* **GIVEN RECORDS**

+-------+

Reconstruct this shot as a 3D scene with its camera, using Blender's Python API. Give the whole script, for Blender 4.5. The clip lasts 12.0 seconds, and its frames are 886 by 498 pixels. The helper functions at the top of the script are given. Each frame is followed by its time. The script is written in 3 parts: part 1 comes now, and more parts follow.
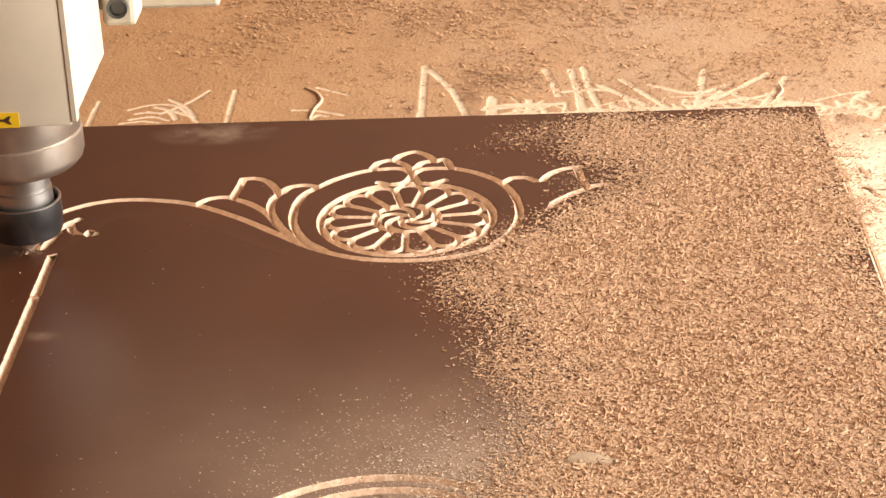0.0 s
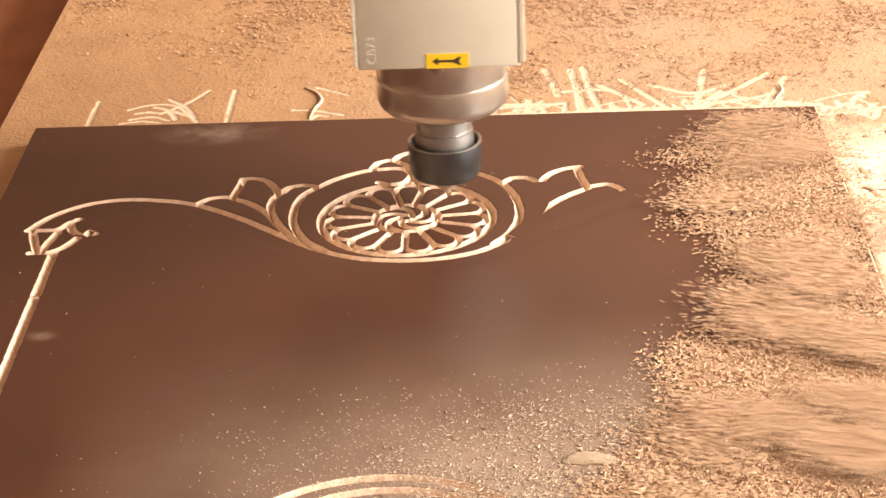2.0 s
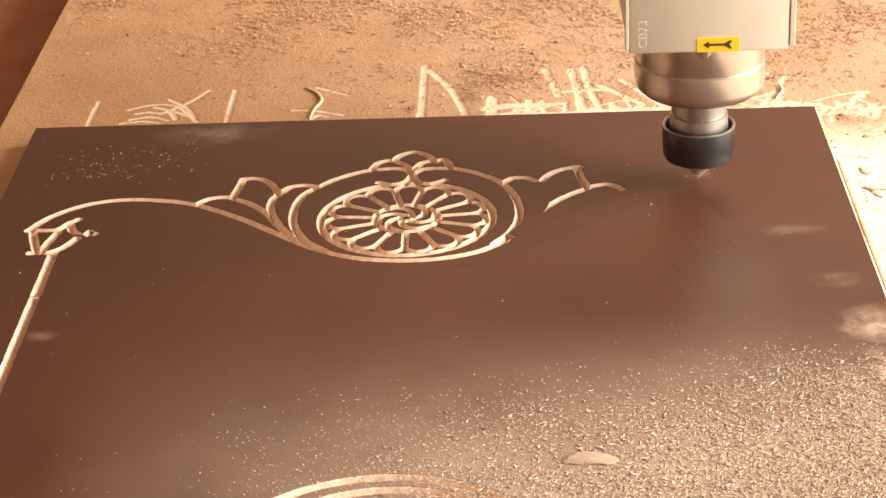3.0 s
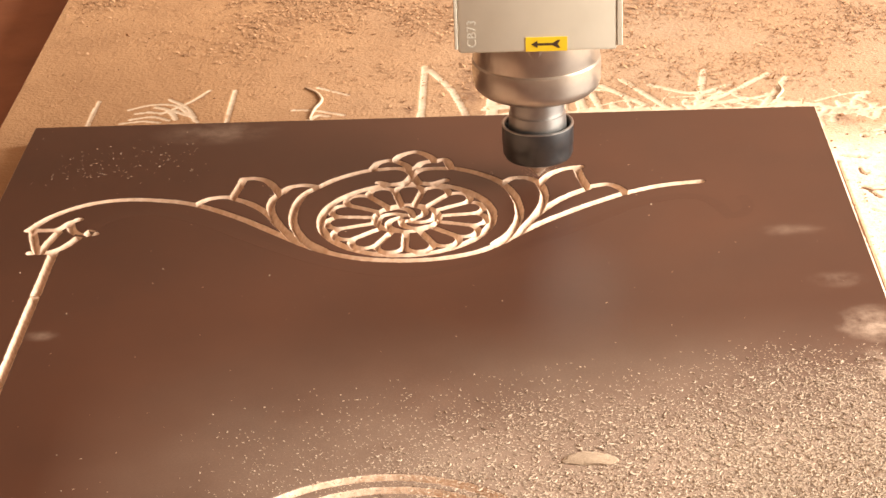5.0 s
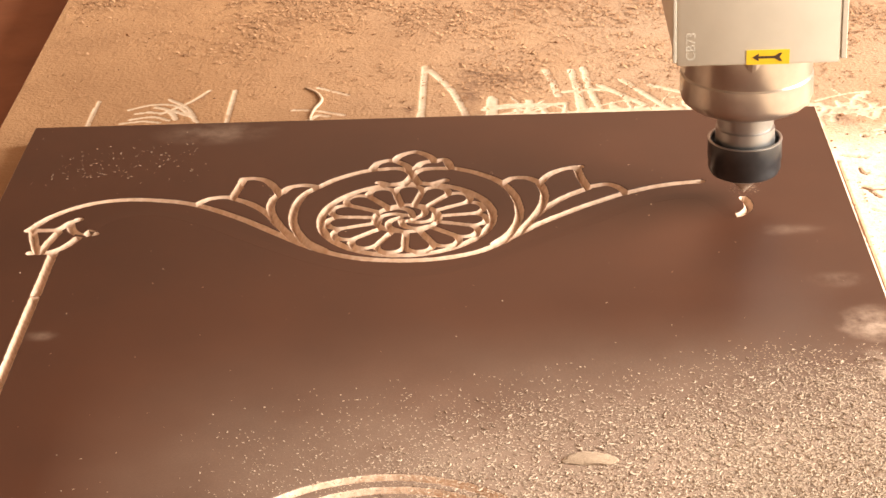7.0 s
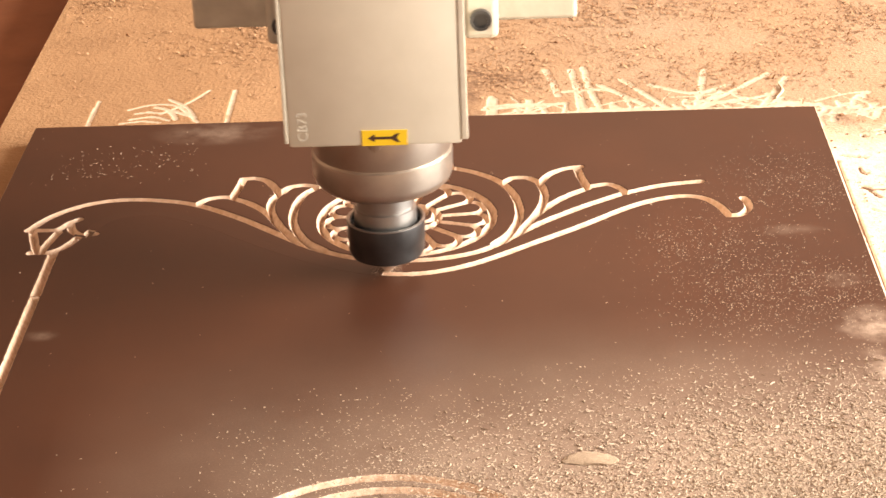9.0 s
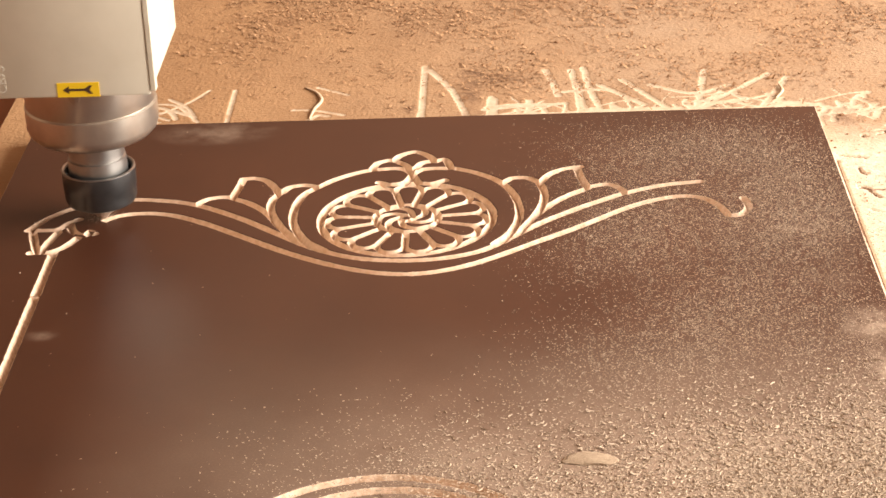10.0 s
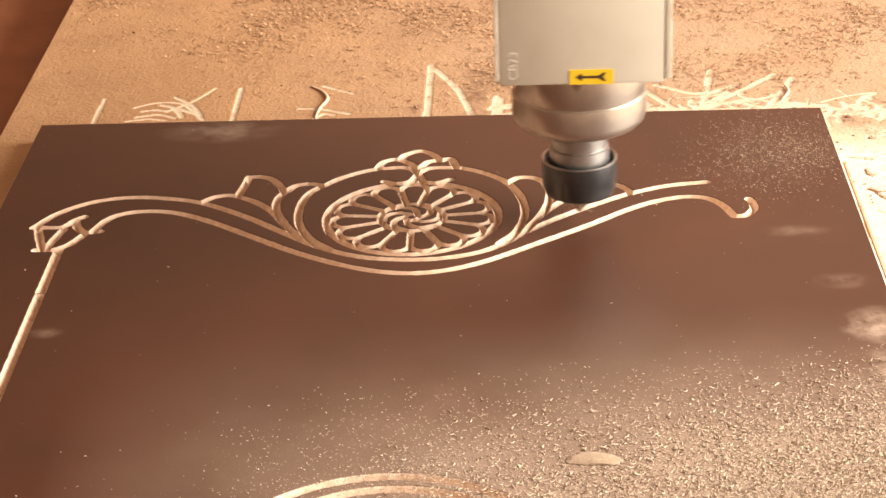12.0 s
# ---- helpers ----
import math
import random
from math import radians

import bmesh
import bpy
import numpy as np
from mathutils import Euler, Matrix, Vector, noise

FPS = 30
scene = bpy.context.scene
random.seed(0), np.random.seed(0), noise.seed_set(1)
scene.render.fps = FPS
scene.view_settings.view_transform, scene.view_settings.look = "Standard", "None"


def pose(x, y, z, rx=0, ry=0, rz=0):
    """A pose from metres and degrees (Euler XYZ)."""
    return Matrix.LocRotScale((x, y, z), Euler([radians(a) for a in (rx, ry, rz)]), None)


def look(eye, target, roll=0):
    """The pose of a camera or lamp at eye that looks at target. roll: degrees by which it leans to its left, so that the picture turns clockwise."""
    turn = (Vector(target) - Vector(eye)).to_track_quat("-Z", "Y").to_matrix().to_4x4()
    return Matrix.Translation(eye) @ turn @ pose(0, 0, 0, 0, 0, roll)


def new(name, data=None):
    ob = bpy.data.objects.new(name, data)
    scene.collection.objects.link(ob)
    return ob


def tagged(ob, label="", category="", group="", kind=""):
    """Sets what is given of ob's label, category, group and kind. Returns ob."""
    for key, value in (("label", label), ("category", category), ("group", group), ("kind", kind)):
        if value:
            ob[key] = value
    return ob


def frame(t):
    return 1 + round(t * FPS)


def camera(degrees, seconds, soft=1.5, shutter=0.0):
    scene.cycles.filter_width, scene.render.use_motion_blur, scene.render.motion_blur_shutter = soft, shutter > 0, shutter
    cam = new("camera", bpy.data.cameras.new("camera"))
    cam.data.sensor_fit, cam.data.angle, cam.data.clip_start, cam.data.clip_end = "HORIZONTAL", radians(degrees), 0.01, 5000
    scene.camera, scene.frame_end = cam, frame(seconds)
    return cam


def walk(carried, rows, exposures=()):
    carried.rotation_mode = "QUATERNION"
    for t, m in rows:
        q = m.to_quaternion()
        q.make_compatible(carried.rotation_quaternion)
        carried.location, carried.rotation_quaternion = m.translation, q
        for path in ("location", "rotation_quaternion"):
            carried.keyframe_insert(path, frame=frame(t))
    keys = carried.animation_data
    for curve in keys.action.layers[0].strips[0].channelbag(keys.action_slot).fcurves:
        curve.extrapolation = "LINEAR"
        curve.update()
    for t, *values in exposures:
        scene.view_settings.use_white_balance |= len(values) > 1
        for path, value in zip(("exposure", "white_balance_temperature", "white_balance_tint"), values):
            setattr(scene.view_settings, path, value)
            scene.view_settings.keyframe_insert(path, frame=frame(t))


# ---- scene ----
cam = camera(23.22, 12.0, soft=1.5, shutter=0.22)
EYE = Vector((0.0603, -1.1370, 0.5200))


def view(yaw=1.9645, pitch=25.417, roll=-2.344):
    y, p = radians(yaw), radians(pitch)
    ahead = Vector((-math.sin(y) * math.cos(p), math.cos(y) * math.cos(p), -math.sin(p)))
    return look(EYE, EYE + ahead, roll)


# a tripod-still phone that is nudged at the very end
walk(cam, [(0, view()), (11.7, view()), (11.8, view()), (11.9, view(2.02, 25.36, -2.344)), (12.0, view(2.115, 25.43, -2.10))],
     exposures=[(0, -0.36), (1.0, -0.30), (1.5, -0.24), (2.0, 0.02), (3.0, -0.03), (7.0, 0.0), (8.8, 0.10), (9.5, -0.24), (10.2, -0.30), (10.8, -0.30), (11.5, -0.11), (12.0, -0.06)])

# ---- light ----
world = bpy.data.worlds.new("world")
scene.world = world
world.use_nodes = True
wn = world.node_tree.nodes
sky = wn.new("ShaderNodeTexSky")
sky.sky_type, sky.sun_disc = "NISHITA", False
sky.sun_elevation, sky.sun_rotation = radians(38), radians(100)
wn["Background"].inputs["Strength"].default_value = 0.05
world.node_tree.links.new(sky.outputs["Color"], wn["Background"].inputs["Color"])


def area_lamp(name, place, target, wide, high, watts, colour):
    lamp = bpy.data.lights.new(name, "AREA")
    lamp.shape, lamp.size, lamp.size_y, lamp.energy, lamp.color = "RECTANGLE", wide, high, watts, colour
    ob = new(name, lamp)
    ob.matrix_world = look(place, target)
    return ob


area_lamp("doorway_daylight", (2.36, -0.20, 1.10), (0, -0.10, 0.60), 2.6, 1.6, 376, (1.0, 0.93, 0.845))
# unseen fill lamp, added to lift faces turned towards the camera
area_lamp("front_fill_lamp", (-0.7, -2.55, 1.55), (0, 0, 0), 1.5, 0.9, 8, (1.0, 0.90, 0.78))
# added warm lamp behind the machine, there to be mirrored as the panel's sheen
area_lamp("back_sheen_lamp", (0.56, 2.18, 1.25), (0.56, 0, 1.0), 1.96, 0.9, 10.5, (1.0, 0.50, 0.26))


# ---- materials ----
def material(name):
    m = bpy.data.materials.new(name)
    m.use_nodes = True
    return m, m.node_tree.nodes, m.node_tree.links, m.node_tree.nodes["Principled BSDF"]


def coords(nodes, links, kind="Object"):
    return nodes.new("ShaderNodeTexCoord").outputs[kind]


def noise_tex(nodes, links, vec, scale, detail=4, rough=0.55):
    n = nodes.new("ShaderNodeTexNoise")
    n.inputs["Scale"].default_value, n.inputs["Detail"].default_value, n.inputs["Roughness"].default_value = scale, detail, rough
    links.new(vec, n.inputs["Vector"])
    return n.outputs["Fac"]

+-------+

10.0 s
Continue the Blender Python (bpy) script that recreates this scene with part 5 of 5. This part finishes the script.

+-------+

* **WHAT IS ASKED**
Leave out the pictures and quote exactly the lines from the one where "Reconstruct this shot" appears to the one where "for t, m in" appears, both ends counted.

* **CORRECT RESPONSE**
Reconstruct this shot as a 3D scene with its camera, using Blender's Python API. Give the whole script, for Blender 4.5. The clip lasts 12.0 seconds, and its frames are 886 by 498 pixels. The helper functions at the top of the script are given. Each frame is followed by its time. The script is written in 3 parts: part 1 comes now, and more parts follow.
0.0 s
2.0 s
3.0 s
5.0 s
7.0 s
9.0 s
10.0 s
12.0 s
# ---- helpers ----
import math
import random
from math import radians

import bmesh
import bpy
import numpy as np
from mathutils import Euler, Matrix, Vector, noise

FPS = 30
scene = bpy.context.scene
random.seed(0), np.random.seed(0), noise.seed_set(1)
scene.render.fps = FPS
scene.view_settings.view_transform, scene.view_settings.look = "Standard", "None"


def pose(x, y, z, rx=0, ry=0, rz=0):
    """A pose from metres and degrees (Euler XYZ)."""
    return Matrix.LocRotScale((x, y, z), Euler([radians(a) for a in (rx, ry, rz)]), None)


def look(eye, target, roll=0):
    """The pose of a camera or lamp at eye that looks at target. roll: degrees by which it leans to its left, so that the picture turns clockwise."""
    turn = (Vector(target) - Vector(eye)).to_track_quat("-Z", "Y").to_matrix().to_4x4()
    return Matrix.Translation(eye) @ turn @ pose(0, 0, 0, 0, 0, roll)


def new(name, data=None):
    ob = bpy.data.objects.new(name, data)
    scene.collection.objects.link(ob)
    return ob


def tagged(ob, label="", category="", group="", kind=""):
    """Sets what is given of ob's label, category, group and kind. Returns ob."""
    for key, value in (("label", label), ("category", category), ("group", group), ("kind", kind)):
        if value:
            ob[key] = value
    return ob


def frame(t):
    return 1 + round(t * FPS)


def camera(degrees, seconds, soft=1.5, shutter=0.0):
    scene.cycles.filter_width, scene.render.use_motion_blur, scene.render.motion_blur_shutter = soft, shutter > 0, shutter
    cam = new("camera", bpy.data.cameras.new("camera"))
    cam.data.sensor_fit, cam.data.angle, cam.data.clip_start, cam.data.clip_end = "HORIZONTAL", radians(degrees), 0.01, 5000
    scene.camera, scene.frame_end = cam, frame(seconds)
    return cam


def walk(carried, rows, exposures=()):
    carried.rotation_mode = "QUATERNION"
    for t, m in rows:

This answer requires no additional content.